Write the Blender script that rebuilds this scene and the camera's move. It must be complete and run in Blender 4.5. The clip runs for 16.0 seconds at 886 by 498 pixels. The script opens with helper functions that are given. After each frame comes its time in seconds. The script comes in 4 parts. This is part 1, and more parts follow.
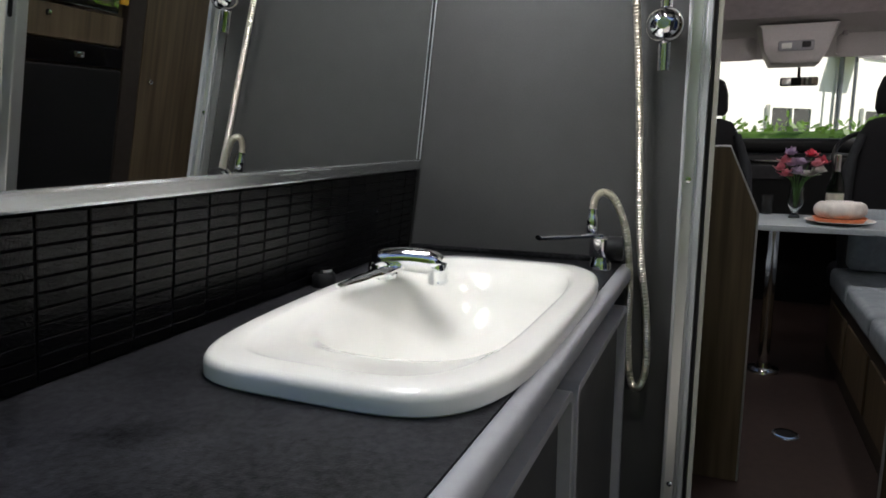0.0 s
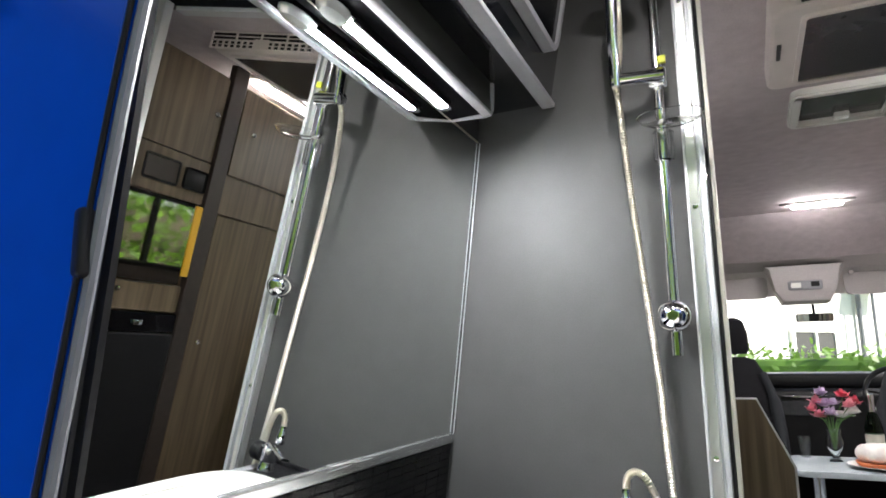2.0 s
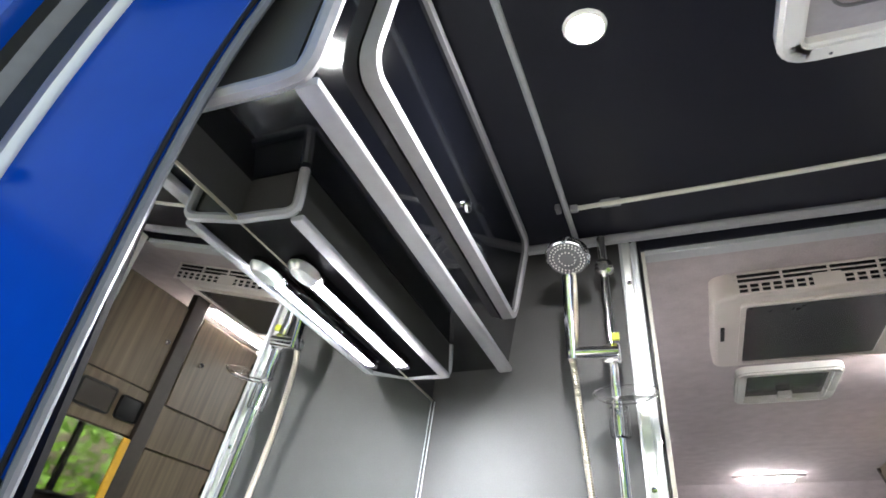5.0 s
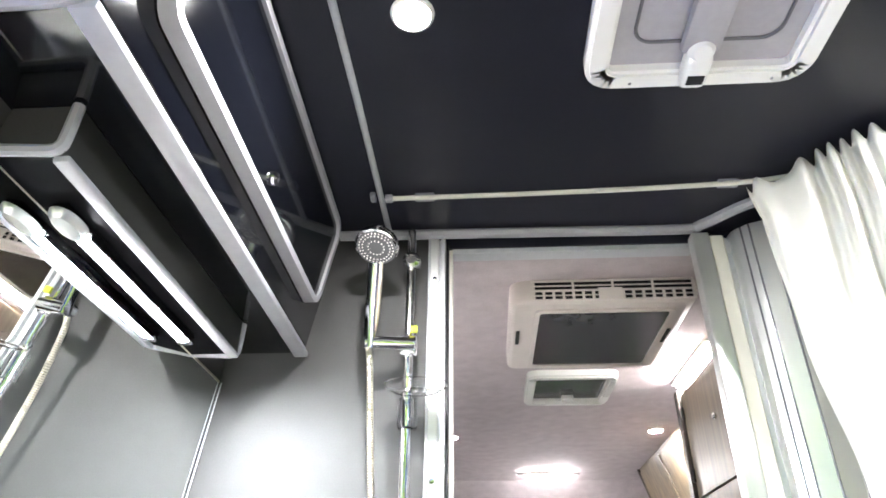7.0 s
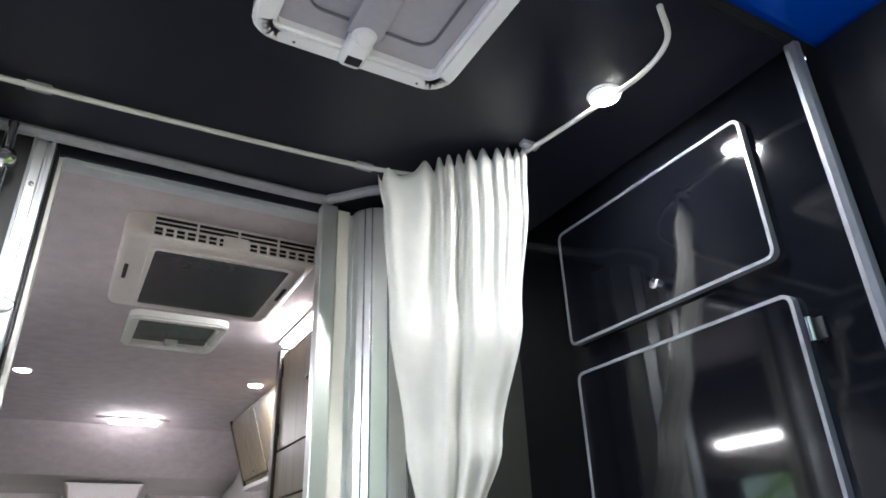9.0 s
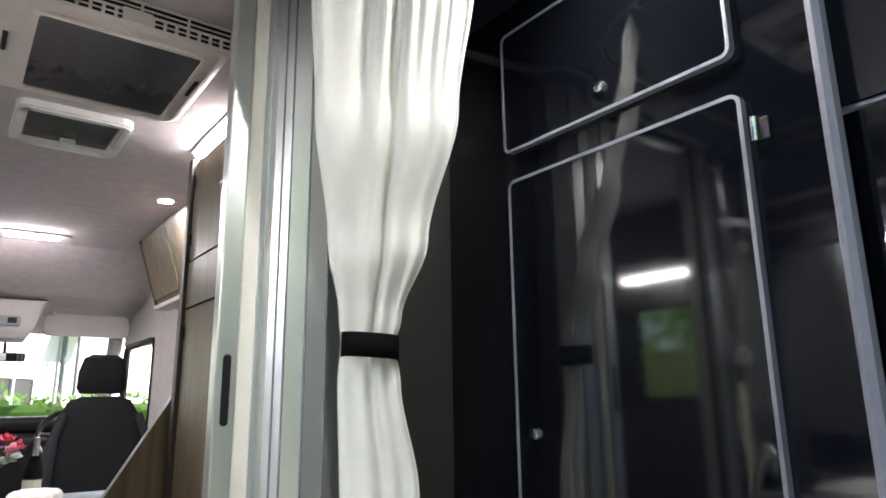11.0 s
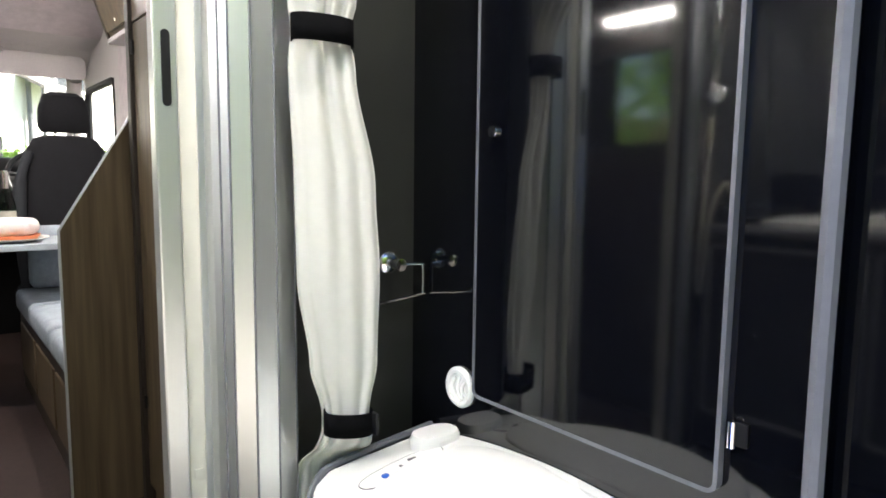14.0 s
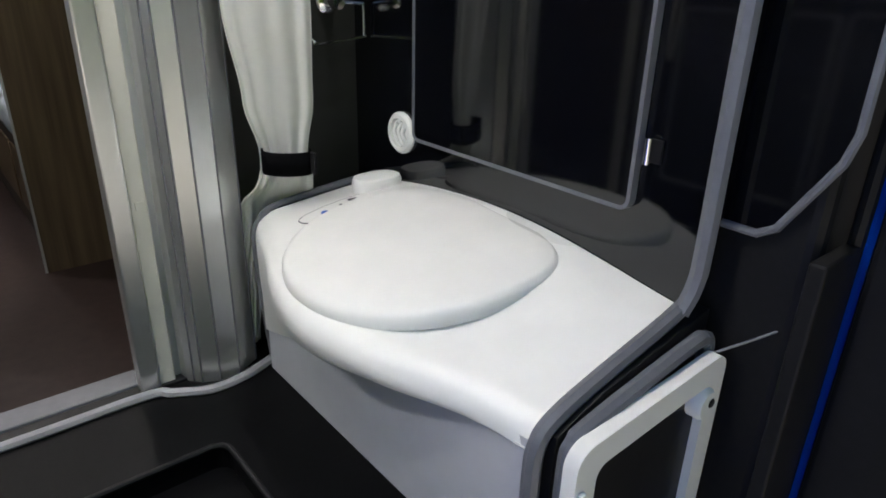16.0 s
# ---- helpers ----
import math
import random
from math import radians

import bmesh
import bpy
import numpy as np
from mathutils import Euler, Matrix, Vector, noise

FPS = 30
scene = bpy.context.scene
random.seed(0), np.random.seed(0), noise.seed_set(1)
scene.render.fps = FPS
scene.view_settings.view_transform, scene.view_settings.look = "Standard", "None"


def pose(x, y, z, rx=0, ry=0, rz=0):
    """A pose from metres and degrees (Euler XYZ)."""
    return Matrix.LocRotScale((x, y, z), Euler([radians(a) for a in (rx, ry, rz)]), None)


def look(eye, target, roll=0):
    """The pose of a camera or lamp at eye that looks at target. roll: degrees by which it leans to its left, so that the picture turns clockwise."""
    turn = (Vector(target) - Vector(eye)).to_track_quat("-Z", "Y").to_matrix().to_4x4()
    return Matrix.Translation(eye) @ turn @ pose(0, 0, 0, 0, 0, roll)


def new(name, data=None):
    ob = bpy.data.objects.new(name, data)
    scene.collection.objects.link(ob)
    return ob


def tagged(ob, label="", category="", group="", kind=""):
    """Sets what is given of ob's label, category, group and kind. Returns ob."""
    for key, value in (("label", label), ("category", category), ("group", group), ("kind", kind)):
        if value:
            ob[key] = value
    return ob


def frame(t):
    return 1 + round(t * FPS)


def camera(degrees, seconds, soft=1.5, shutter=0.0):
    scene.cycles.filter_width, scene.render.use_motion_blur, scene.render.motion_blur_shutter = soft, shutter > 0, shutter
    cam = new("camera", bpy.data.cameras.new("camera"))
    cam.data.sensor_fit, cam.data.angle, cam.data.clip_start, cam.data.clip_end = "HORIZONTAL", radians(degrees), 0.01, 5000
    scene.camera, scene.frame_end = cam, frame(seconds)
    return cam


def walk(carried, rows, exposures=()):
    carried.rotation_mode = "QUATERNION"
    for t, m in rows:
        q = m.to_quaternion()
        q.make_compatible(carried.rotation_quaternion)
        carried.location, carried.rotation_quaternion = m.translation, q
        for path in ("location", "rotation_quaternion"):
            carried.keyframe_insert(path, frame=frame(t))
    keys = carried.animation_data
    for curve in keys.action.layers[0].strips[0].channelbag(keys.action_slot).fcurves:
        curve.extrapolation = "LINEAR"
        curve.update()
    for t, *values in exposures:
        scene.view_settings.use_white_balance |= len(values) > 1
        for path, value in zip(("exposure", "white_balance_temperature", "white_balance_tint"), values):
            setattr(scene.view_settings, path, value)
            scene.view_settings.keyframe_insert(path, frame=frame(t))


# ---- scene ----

· · · · ·

▸ **What the task asks**
Write out again every line above exactly as given; the pictures do not belong in the copy.

▸ **Exercise answer**
Write the Blender script that rebuilds this scene and the camera's move. It must be complete and run in Blender 4.5. The clip runs for 16.0 seconds at 886 by 498 pixels. The script opens with helper functions that are given. After each frame comes its time in seconds. The script comes in 4 parts. This is part 1, and more parts follow.
0.0 s
2.0 s
5.0 s
7.0 s
9.0 s
11.0 s
14.0 s
16.0 s
# ---- helpers ----
import math
import random
from math import radians

import bmesh
import bpy
import numpy as np
from mathutils import Euler, Matrix, Vector, noise

FPS = 30
scene = bpy.context.scene
random.seed(0), np.random.seed(0), noise.seed_set(1)
scene.render.fps = FPS
scene.view_settings.view_transform, scene.view_settings.look = "Standard", "None"


def pose(x, y, z, rx=0, ry=0, rz=0):
    """A pose from metres and degrees (Euler XYZ)."""
    return Matrix.LocRotScale((x, y, z), Euler([radians(a) for a in (rx, ry, rz)]), None)


def look(eye, target, roll=0):
    """The pose of a camera or lamp at eye that looks at target. roll: degrees by which it leans to its left, so that the picture turns clockwise."""
    turn = (Vector(target) - Vector(eye)).to_track_quat("-Z", "Y").to_matrix().to_4x4()
    return Matrix.Translation(eye) @ turn @ pose(0, 0, 0, 0, 0, roll)


def new(name, data=None):
    ob = bpy.data.objects.new(name, data)
    scene.collection.objects.link(ob)
    return ob


def tagged(ob, label="", category="", group="", kind=""):
    """Sets what is given of ob's label, category, group and kind. Returns ob."""
    for key, value in (("label", label), ("category", category), ("group", group), ("kind", kind)):
        if value:
            ob[key] = value
    return ob


def frame(t):
    return 1 + round(t * FPS)


def camera(degrees, seconds, soft=1.5, shutter=0.0):
    scene.cycles.filter_width, scene.render.use_motion_blur, scene.render.motion_blur_shutter = soft, shutter > 0, shutter
    cam = new("camera", bpy.data.cameras.new("camera"))
    cam.data.sensor_fit, cam.data.angle, cam.data.clip_start, cam.data.clip_end = "HORIZONTAL", radians(degrees), 0.01, 5000
    scene.camera, scene.frame_end = cam, frame(seconds)
    return cam


def walk(carried, rows, exposures=()):
    carried.rotation_mode = "QUATERNION"
    for t, m in rows:
        q = m.to_quaternion()
        q.make_compatible(carried.rotation_quaternion)
        carried.location, carried.rotation_quaternion = m.translation, q
        for path in ("location", "rotation_quaternion"):
            carried.keyframe_insert(path, frame=frame(t))
    keys = carried.animation_data
    for curve in keys.action.layers[0].strips[0].channelbag(keys.action_slot).fcurves:
        curve.extrapolation = "LINEAR"
        curve.update()
    for t, *values in exposures:
        scene.view_settings.use_white_balance |= len(values) > 1
        for path, value in zip(("exposure", "white_balance_temperature", "white_balance_tint"), values):
            setattr(scene.view_settings, path, value)
            scene.view_settings.keyframe_insert(path, frame=frame(t))


# ---- scene ----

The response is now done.